Imagine joining an industry-conglomerate that specialises in luxury car sales, and convincing the CIO to move from an age-old user database written on COBOL, to AWS cloud.
Enterprise Application Integration(EAI)
Answers the enterprise need to exchange data/information between different functions(or systems) based on development architecture. This is primarily an internal data integration measure undertaken to ensure interoperability, overall robustness and scalability of the solution.
This consists of building strong processes and communication channels between systems and applications.
EAI answers routine questions like:
Does your inside sales team have access to inventory management systems, and can make business forecasts based on available supply?
How does the finance team ensure cash reconciliation betweens sales, Operations and supply teams holds true?
How are the truths for success metrics defined between functions?
Answers to these questions come easy when EAI exists within organisations for speed and accuracy.
Master Data Management (MDM)
It aims to ensure well-defined, universally accepted, uniform data storage standards, owned by the IT unit in every enterprise.
An illuminating example of how MDM can be a challenge; You run a healthcare aggregator that provides diagnostic-blood testing services. Users come to your channels and ask for a Complete Blood Count, others ask for a Complete Blood Profile, a few opt a Complete Blood Panel.
Chances are, all of the above refer to the same blood test, but for your database, this is a nomenclature nightmare.
Setting up governance measures, subscribing to naming conventions, and systems to address overlapping complexities is fundamental to MDM success.
A solution for databases and other distributed information systems, designed to make them work together. The participating applications have a midde-layer (Middleware) that assume all integration iterations, instead of any individual application having to perform the said logic.
Middleware solutions usually deploy the principles of Data Warehousing, and Data Federation for establishing connection to-and between sources, combining them for uniform storage, access.. For example, a chancellor of a multi-university system wants to send information-memo to the faculty at each of 6 campuses. These campuses are so large that each one has its own directory.

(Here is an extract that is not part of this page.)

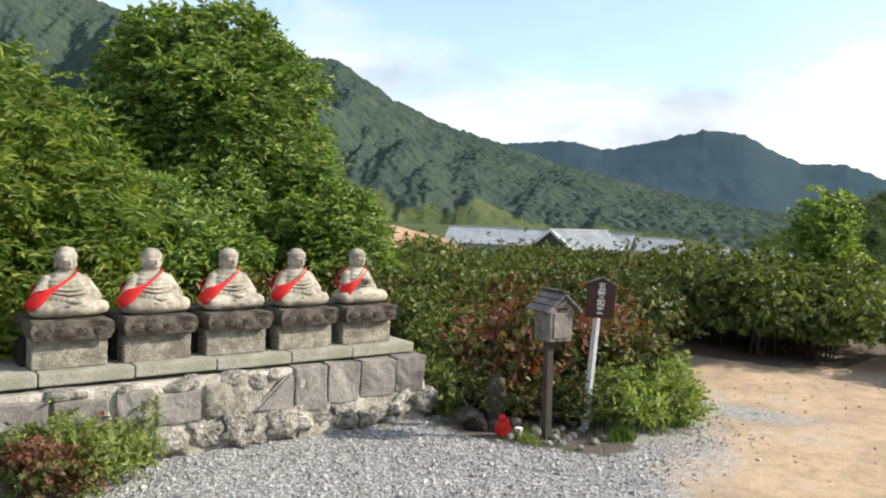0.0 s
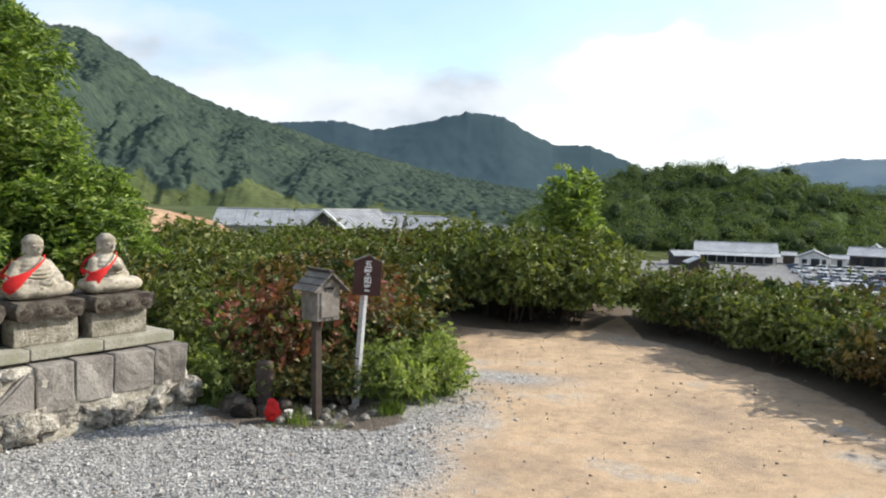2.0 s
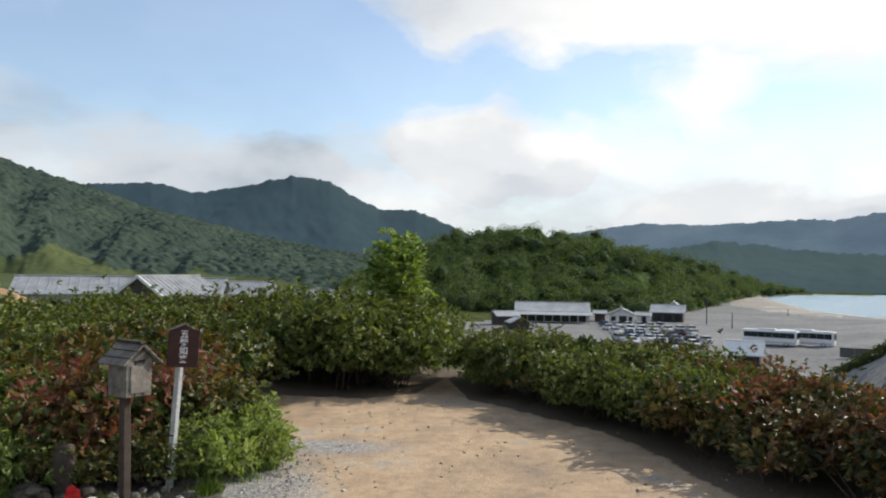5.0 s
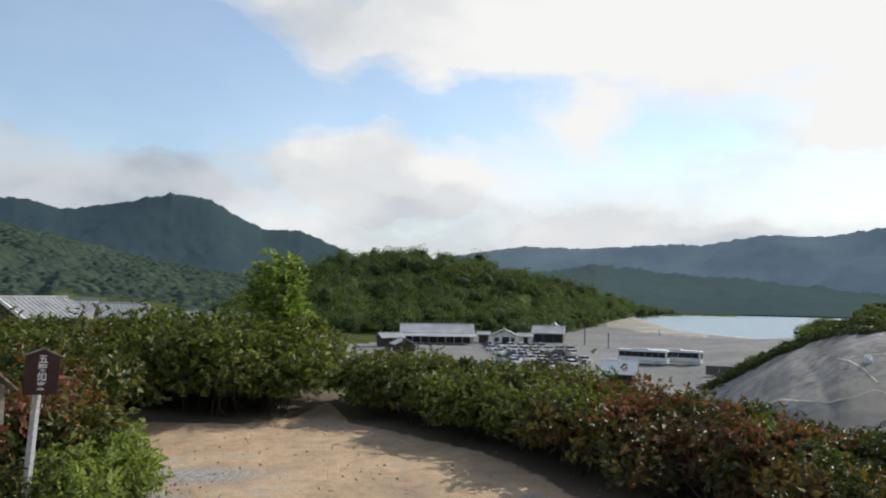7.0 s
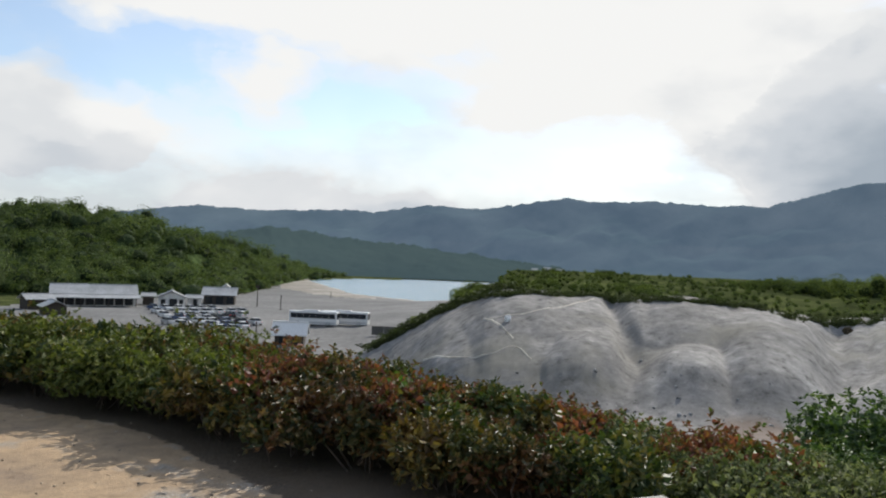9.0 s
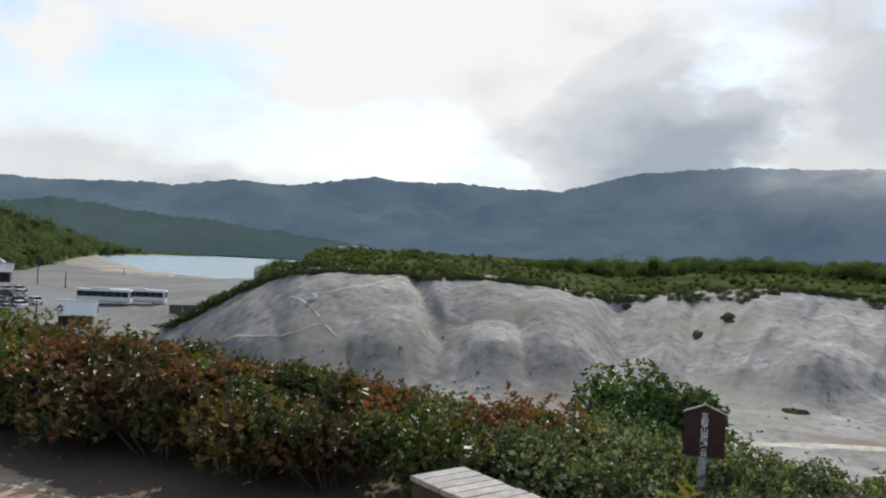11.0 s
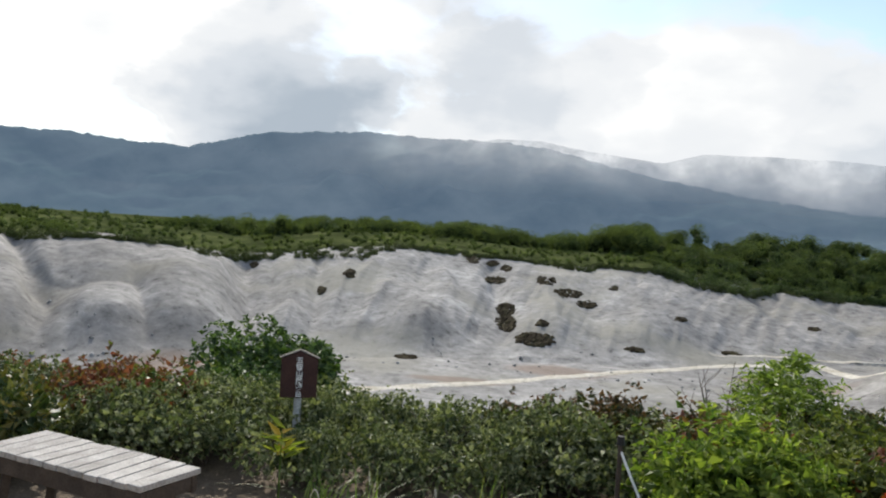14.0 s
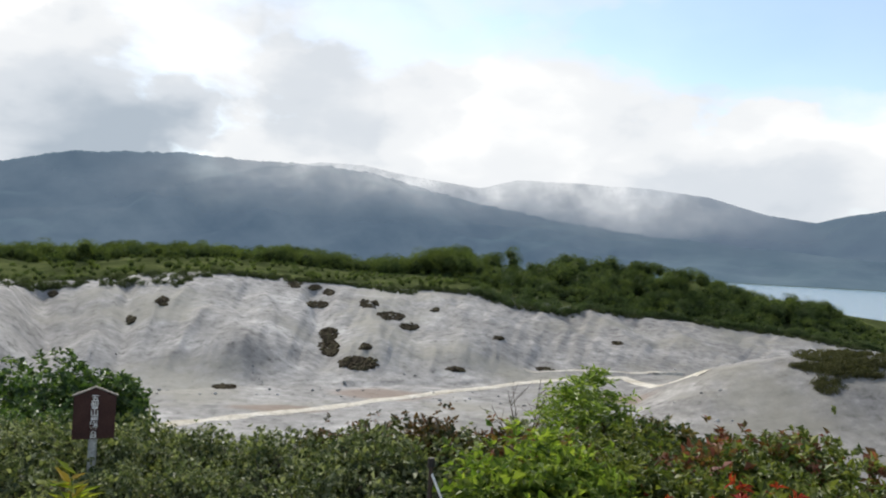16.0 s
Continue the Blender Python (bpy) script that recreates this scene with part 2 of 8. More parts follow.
def near_ground():
    """Blue-grey crushed stone round the statues, ochre trodden sand on the path, darker humus and painted shade under
    the hedges.
    """
    m, tree, add, link, bsdf = material("gravel_and_sand", 0.95, 0, 0.25)
    pos = add("ShaderNodeTexCoord").outputs["Object"]
    sep = add("ShaderNodeSeparateXYZ")
    link(pos, sep.inputs[0])
    # the edge between stone and sand runs slantwise over the clearing
    line = add("ShaderNodeVectorMath", operation="DOT_PRODUCT")
    link(pos, line.inputs[0])
    line.inputs[1].default_value = (0.92, 0.0, 0.0)
    edge = add("ShaderNodeTexNoise", Scale=0.9, Detail=6.0, Roughness=0.62)
    link(pos, edge.inputs["Vector"])
    sum_ = add("ShaderNodeMath", operation="MULTIPLY_ADD")
    link(edge.outputs["Fac"], sum_.inputs[0])
    sum_.inputs[1].default_value = 1.5
    link(line.outputs["Value"], sum_.inputs[2])
    side = add("ShaderNodeMapRange", interpolation_type="SMOOTHSTEP")
    link(sum_.outputs[0], side.inputs["Value"])
    side.inputs["From Min"].default_value = -0.10
    side.inputs["From Max"].default_value = 0.58
    # crushed stone
    cells = add("ShaderNodeTexVoronoi", Scale=58.0, Randomness=1.0)
    link(pos, cells.inputs["Vector"])
    tone = add("ShaderNodeSeparateColor")
    link(cells.outputs["Color"], tone.inputs[0])
    stone = ramp(add, [(0.0, (0.20, 0.192, 0.177)), (0.5, (0.37, 0.36, 0.335)), (0.85, (0.50, 0.485, 0.455)), (1.0, (0.68, 0.66, 0.62))])
    link(tone.outputs[0], stone.inputs[0])
    gap = ramp(add, [(0.0, (1, 1, 1)), (0.75, (0.42, 0.42, 0.42))])
    link(cells.outputs["Distance"], gap.inputs[0])
    gm = add("ShaderNodeMix", data_type="RGBA", blend_type="MULTIPLY")
    gm.inputs["Factor"].default_value = 0.55
    link(stone.outputs[0], gm.inputs["A"])
    link(gap.outputs[0], gm.inputs["B"])
    # sand
    wide = add("ShaderNodeTexNoise", Scale=1.1, Detail=6.0, Roughness=0.65)
    fine = add("ShaderNodeTexNoise", Scale=70.0, Detail=4.0, Roughness=0.7)
    link(pos, wide.inputs["Vector"])
    link(pos, fine.inputs["Vector"])
    sand = ramp(add, [(0.28, (0.29, 0.22, 0.16)), (0.44, (0.40, 0.293, 0.19)), (0.56, (0.485, 0.35, 0.22)), (0.70, (0.43, 0.365, 0.28))])
    link(wide.outputs["Fac"], sand.inputs[0])
    grit = ramp(add, [(0.30, (0.66, 0.66, 0.68)), (0.5, (1, 1, 1)), (0.72, (1.25, 1.22, 1.18))])
    link(fine.outputs["Fac"], grit.inputs[0])
    sm = add("ShaderNodeMix", data_type="RGBA", blend_type="MULTIPLY")
    sm.inputs["Factor"].default_value = 0.9
    tread = add("ShaderNodeTexNoise", Scale=7.0, Detail=5.0, Roughness=0.7)
    link(pos, tread.inputs["Vector"])
    worn = ramp(add, [(0.30, (0.72, 0.70, 0.68)), (0.45, (0.96, 0.96, 0.96)), (0.7, (1.14, 1.12, 1.08))])
    link(tread.outputs["Fac"], worn.inputs[0])
    trodden = add("ShaderNodeMix", data_type="RGBA", blend_type="MULTIPLY")
    trodden.inputs["Factor"].default_value = 1.0
    link(sand.outputs[0], trodden.inputs["A"])
    link(worn.outputs[0], trodden.inputs["B"])
    link(trodden.outputs["Result"], sm.inputs["A"])
    link(grit.outputs[0], sm.inputs["B"])
    # thin drifts of stone over the sand
    drift = add("ShaderNodeTexNoise", Scale=0.55, Detail=8.0, Roughness=0.7)
    link(pos, drift.inputs["Vector"])
    dr = ramp(add, [(0.55, (0, 0, 0)), (0.68, (0.75, 0.75, 0.75))])
    link(drift.outputs["Fac"], dr.inputs[0])
    over = add("ShaderNodeMix", data_type="RGBA")
    link(dr.outputs[0], over.inputs["Factor"])
    link(sm.outputs["Result"], over.inputs["A"])
    link(gm.outputs["Result"], over.inputs["B"])
    mix = add("ShaderNodeMix", data_type="RGBA")
    tongue = add("ShaderNodeAttribute", attribute_name="stones")
    ground_side = add("ShaderNodeMath", operation="SUBTRACT", use_clamp=True)
    link(side.outputs[0], ground_side.inputs[0])
    link(tongue.outputs["Fac"], ground_side.inputs[1])
    link(ground_side.outputs[0], mix.inputs["Factor"])
    link(gm.outputs["Result"], mix.inputs["A"])
    link(over.outputs["Result"], mix.inputs["B"])
    # leaf litter with hedge shade painted in, by its own ragged edge
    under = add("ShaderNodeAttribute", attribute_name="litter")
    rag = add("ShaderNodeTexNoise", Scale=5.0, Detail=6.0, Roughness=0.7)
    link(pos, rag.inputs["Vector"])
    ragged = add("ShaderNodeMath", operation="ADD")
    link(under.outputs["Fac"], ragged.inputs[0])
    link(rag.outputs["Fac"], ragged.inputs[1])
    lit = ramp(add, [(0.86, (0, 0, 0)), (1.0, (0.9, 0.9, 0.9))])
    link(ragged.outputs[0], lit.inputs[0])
    soil_shade = ramp(add, [(0.32, (0.045, 0.036, 0.027)), (0.5, (0.085, 0.066, 0.048)), (0.68, (0.19, 0.145, 0.10))])
    link(fine.outputs["Fac"], soil_shade.inputs[0])
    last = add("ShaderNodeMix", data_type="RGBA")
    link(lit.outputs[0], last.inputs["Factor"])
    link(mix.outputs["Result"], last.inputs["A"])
    link(soil_shade.outputs[0], last.inputs["B"])
    link(last.outputs["Result"], bsdf.inputs["Base Color"])
    h = add("ShaderNodeMix", data_type="FLOAT")
    inv = add("ShaderNodeMath", operation="SUBTRACT")
    inv.inputs[0].default_value = 1.0
    link(cells.outputs["Distance"], inv.inputs[1])
    soft_h = add("ShaderNodeMath", operation="MULTIPLY")
    link(fine.outputs["Fac"], soft_h.inputs[0])
    soft_h.inputs[1].default_value = 0.7
    link(side.outputs[0], h.inputs["Factor"])
    link(inv.outputs[0], h.inputs["A"])
    link(soft_h.outputs[0], h.inputs["B"])
    bump(add, link, bsdf, h.outputs["Result"], 0.8, 0.02)
    return m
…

It would be desirable to create a chancellor-level list (Middleware mailing/communication protocol) with only 6 subscribers: University1Faculty, University2Faculty, and so on. Each subscriber address is converted into the set of email addresses returned from a query to the appropriate directory for its list of current faculty members.
Benefits of a sound data integration strategy
Better decision making
Allows your business and support functions to collaborate better, break down complex problems into simpler blocks, and solve for them. For a D2C brand, setting the right inventory velocity for your merch in synergy with supply and product teams is one of the expected outcomes here.
Sound data analysis requires uniform storage and integrity. If you’re a health tech giant, your ideal customer base might ask for three different blood panel types, but your provider and doctor may only subscribe to one. The right data integration policy and nomenclature may go a long way in resolving this concern.
Today’s user interacts with an enterprise through multiple channels, seeking multivariate outcomes. Digital innovation in bridging multi-channel datasets is paramount to any organisations’ success (and improving Customer lifetime value)
Data integration initiative within a company must originate from business-critical processes, not (just) IT. The leadership must champion an understanding of high-value data assets of the enterprise and lead discussions around the short/long-term data integration initiatives.
We believe as a C-suite executive your focus should lie on making it consistent, robust and beneficial.